義を先にして
利を後にするものは栄え
利を先にして
義を後にするものは
辱められる
昔から商売をやる者が悩み惑わされるのは、「義」と「利」の心の中での争いである。利益を追わねばならぬことは当然であるが、どこまで義を押し通すか。またお客への利のためにどこまで対応していくことができるかにある。
「お客のためにならぬものは絶対に売ってはならない。世間では目先の事ばかり考えて商いをするものがいるが、そういうやり方はわしは嫌いだ。いかに急ぎの用でもそのために高値をつけてはいけない。また、大金持ちの御用でも、子供のお客でも、お客によって上下をつけることなどしてはいけない」と下村は店員を戒めた。
下村は『義を先にして利を後にするものは栄え、利を先にして義を後にするものは辱められる』(眼前の小利にとらわれるなという戒め)という言葉を商いの根本精神としていた。
そして「 「先義後利」を大丸の店是に定め、全店に配布した。この「先義後利」の心は、今でも大丸の商訓になっている。

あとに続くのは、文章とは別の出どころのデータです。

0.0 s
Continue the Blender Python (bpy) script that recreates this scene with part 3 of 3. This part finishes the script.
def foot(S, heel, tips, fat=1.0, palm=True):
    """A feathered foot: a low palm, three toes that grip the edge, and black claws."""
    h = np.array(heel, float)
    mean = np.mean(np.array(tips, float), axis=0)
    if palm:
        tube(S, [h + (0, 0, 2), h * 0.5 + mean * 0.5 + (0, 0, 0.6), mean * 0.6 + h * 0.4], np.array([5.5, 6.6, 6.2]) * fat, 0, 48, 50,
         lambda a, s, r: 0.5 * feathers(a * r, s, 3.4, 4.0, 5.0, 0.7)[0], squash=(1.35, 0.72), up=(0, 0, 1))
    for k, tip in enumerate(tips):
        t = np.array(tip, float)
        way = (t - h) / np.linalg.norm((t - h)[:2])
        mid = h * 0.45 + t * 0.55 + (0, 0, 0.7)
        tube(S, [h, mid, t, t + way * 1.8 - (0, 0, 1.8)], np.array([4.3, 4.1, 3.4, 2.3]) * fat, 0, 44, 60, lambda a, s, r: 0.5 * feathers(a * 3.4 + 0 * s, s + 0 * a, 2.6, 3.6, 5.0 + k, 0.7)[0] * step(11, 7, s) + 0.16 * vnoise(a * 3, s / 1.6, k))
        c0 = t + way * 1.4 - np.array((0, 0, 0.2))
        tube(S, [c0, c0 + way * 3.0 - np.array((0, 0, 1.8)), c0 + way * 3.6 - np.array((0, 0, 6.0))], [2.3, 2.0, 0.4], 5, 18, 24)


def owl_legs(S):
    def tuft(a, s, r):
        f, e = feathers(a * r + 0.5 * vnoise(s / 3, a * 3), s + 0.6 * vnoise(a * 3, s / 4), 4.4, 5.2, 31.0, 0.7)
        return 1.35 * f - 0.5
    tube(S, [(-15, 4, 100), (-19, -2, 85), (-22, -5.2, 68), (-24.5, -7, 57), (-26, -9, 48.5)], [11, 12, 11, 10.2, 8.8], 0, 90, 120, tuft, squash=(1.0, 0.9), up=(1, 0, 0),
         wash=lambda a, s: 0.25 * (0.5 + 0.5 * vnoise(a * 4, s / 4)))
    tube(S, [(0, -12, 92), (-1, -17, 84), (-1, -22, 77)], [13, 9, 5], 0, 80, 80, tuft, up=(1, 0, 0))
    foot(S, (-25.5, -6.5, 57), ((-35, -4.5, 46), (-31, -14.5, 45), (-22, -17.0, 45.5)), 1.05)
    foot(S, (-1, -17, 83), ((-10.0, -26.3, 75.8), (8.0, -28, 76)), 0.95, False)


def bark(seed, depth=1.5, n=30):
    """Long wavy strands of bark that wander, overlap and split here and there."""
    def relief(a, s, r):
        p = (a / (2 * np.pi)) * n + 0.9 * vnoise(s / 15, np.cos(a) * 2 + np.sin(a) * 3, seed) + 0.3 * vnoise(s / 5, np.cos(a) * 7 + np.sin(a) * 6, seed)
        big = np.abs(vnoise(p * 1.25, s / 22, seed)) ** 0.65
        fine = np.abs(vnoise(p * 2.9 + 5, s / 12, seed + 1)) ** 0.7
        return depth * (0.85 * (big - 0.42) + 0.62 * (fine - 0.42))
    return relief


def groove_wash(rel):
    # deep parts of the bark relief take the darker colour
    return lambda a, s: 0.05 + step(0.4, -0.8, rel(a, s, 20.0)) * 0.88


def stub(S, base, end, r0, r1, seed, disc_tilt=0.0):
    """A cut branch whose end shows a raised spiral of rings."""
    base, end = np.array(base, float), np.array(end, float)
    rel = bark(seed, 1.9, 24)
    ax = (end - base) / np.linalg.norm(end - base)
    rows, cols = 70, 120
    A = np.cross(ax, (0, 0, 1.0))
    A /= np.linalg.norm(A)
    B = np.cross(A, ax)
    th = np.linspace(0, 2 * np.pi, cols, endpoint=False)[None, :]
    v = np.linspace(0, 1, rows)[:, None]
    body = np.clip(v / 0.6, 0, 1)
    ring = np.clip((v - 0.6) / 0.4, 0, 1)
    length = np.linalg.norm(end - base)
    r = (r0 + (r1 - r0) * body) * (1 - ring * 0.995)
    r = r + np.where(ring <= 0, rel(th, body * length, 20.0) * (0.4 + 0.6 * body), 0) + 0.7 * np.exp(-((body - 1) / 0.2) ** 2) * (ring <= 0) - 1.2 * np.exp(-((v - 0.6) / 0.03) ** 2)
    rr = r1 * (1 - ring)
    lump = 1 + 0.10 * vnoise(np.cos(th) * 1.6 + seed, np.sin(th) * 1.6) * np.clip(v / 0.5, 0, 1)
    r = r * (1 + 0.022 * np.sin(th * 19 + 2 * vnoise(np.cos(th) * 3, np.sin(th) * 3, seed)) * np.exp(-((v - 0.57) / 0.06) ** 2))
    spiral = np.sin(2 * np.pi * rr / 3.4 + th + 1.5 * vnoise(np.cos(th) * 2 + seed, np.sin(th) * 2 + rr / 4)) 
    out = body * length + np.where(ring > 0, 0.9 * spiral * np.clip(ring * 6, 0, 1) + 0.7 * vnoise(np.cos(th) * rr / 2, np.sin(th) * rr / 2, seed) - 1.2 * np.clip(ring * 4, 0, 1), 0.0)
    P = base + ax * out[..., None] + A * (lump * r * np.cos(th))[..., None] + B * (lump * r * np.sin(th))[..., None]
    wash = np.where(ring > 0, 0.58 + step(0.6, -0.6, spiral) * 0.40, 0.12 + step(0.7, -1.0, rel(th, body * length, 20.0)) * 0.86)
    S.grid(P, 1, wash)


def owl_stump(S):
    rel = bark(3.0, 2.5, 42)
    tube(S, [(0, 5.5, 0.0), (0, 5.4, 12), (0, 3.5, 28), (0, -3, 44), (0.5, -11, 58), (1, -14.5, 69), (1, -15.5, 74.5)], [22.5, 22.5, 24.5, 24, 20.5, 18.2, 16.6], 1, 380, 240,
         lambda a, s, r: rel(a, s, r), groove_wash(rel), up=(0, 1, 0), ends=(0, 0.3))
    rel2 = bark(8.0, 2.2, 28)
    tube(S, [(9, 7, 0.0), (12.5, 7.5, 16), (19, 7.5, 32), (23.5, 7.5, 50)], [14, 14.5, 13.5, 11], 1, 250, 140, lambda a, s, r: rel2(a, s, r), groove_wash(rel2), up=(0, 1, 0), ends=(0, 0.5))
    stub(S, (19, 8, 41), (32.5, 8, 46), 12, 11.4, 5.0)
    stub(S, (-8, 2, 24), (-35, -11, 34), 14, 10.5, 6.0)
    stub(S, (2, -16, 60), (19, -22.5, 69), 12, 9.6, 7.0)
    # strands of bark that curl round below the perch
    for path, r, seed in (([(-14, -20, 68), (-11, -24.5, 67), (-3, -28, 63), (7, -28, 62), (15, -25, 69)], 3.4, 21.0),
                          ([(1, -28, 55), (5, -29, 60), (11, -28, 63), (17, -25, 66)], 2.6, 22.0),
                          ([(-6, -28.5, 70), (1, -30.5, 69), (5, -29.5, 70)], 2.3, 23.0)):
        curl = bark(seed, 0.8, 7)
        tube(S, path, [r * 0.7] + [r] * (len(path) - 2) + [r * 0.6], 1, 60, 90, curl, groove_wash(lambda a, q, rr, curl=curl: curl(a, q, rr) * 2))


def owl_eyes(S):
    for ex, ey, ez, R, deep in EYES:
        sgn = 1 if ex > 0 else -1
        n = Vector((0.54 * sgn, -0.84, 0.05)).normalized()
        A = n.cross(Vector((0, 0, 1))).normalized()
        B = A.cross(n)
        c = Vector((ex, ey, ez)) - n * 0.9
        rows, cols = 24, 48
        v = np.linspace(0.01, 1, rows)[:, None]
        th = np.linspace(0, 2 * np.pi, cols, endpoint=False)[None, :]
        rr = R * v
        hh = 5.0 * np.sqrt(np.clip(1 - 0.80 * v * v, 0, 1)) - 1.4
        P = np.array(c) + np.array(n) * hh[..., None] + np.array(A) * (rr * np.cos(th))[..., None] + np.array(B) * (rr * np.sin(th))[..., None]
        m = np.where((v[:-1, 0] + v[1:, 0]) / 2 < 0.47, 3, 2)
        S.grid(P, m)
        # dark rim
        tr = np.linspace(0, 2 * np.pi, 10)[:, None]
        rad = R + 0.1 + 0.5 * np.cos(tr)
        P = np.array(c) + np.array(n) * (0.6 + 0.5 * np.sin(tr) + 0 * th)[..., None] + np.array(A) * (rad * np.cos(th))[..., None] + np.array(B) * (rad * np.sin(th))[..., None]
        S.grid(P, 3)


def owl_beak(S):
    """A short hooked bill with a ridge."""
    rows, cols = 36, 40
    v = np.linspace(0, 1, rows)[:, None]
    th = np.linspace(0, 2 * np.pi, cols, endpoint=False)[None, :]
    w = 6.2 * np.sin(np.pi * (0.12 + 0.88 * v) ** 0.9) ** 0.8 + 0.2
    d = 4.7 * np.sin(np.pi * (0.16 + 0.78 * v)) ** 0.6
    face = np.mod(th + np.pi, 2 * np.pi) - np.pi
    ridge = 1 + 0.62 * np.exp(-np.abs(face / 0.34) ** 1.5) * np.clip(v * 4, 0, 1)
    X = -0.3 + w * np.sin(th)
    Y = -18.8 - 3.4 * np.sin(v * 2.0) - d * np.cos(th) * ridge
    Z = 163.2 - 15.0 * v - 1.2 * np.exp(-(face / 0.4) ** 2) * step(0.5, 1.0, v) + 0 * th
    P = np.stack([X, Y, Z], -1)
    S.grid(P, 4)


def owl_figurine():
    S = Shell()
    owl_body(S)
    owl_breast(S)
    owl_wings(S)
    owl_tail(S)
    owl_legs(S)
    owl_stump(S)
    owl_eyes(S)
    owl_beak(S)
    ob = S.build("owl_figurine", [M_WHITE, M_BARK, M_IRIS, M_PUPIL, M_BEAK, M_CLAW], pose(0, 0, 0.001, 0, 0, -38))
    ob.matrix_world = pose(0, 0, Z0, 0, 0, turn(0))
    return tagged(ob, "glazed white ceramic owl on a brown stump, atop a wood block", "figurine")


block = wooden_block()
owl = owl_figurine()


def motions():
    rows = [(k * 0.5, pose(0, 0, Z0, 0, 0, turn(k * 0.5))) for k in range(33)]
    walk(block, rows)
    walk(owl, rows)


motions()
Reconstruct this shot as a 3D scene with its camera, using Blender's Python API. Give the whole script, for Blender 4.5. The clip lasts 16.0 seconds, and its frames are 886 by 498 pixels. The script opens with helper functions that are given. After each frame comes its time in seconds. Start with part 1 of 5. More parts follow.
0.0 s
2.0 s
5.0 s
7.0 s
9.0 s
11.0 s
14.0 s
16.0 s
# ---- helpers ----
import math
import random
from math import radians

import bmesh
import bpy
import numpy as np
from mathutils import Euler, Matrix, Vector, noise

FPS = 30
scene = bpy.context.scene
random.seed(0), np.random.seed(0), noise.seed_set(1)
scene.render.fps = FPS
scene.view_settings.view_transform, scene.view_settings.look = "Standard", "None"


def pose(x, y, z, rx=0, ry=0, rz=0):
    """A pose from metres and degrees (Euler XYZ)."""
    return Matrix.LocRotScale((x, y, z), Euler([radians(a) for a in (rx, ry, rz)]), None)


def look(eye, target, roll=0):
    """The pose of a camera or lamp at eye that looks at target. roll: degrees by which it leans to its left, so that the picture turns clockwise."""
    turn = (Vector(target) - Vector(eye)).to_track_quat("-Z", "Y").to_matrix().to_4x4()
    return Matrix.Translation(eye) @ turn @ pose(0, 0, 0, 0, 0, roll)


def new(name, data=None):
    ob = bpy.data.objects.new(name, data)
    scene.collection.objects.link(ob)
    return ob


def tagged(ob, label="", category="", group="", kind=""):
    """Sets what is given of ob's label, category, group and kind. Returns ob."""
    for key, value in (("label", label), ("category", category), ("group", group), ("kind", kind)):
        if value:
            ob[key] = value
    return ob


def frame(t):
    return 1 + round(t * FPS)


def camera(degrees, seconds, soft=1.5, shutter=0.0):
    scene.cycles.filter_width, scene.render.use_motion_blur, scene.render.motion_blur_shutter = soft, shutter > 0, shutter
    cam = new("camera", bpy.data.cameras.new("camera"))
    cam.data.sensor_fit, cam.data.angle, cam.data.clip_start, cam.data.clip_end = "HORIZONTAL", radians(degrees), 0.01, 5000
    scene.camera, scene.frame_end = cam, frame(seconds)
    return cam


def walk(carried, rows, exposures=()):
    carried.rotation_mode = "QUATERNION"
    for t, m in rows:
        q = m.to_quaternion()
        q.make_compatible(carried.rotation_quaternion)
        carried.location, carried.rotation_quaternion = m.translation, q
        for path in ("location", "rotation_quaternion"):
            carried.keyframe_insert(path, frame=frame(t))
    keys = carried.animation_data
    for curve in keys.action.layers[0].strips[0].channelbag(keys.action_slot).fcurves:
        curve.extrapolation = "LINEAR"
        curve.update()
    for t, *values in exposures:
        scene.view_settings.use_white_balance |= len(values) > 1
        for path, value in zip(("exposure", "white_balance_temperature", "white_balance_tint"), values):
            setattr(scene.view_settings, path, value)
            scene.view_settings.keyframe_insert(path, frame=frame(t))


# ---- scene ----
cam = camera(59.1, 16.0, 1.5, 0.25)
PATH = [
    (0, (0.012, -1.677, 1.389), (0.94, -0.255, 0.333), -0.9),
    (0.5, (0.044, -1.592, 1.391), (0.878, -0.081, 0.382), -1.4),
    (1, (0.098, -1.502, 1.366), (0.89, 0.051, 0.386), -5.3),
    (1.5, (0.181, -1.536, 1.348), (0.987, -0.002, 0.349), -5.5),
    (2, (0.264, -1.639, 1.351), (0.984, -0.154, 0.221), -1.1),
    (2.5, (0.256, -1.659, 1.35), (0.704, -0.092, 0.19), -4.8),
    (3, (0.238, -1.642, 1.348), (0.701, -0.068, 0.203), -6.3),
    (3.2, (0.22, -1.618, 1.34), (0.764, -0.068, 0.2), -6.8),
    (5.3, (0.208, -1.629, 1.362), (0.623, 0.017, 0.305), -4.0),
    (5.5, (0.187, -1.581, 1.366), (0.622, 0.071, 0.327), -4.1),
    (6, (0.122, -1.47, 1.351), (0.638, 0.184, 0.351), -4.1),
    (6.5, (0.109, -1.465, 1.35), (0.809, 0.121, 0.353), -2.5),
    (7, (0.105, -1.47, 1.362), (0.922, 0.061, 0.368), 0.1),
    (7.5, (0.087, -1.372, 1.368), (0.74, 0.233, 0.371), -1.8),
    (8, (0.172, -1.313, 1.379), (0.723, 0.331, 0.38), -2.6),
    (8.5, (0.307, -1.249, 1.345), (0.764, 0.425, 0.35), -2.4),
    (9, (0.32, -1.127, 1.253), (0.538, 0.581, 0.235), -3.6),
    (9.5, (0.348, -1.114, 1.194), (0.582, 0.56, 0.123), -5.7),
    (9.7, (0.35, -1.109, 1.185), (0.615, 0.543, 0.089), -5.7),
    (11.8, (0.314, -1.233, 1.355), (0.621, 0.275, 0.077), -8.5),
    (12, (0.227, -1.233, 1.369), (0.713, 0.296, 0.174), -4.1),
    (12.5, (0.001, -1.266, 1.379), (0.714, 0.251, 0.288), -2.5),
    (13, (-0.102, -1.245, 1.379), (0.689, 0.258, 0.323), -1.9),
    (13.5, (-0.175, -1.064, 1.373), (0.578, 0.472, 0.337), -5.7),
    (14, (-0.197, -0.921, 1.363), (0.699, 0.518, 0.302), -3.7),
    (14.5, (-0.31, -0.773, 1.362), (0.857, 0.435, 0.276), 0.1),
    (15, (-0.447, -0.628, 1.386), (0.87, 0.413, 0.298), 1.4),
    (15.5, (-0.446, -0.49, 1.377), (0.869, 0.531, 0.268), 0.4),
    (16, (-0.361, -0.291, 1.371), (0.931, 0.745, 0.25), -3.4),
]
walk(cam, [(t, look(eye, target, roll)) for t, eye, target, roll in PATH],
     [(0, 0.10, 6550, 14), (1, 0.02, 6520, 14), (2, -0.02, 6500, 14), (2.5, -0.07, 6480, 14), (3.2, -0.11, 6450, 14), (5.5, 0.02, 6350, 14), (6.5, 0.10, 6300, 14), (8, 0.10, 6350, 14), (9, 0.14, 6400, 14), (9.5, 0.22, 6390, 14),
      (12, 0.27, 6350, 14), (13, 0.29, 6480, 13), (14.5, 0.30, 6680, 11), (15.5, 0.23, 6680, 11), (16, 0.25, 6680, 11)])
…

「お客の役に立たないものは売ってはいけないし、いかに人気の高い商品でも高い値段をつけてはいけない」と、下村は常日頃から口がすっぱくなるほど説いていた。
【プロフィール】
下村 彦右衛門正啓(しもむら・ひこえもんしょうけい)1688年生まれ。
十九歳で京都伏見の生家で大文字屋を開業。行商に力を入れて活動する。大阪に進出して呉服店を開業し今日の礎を築く。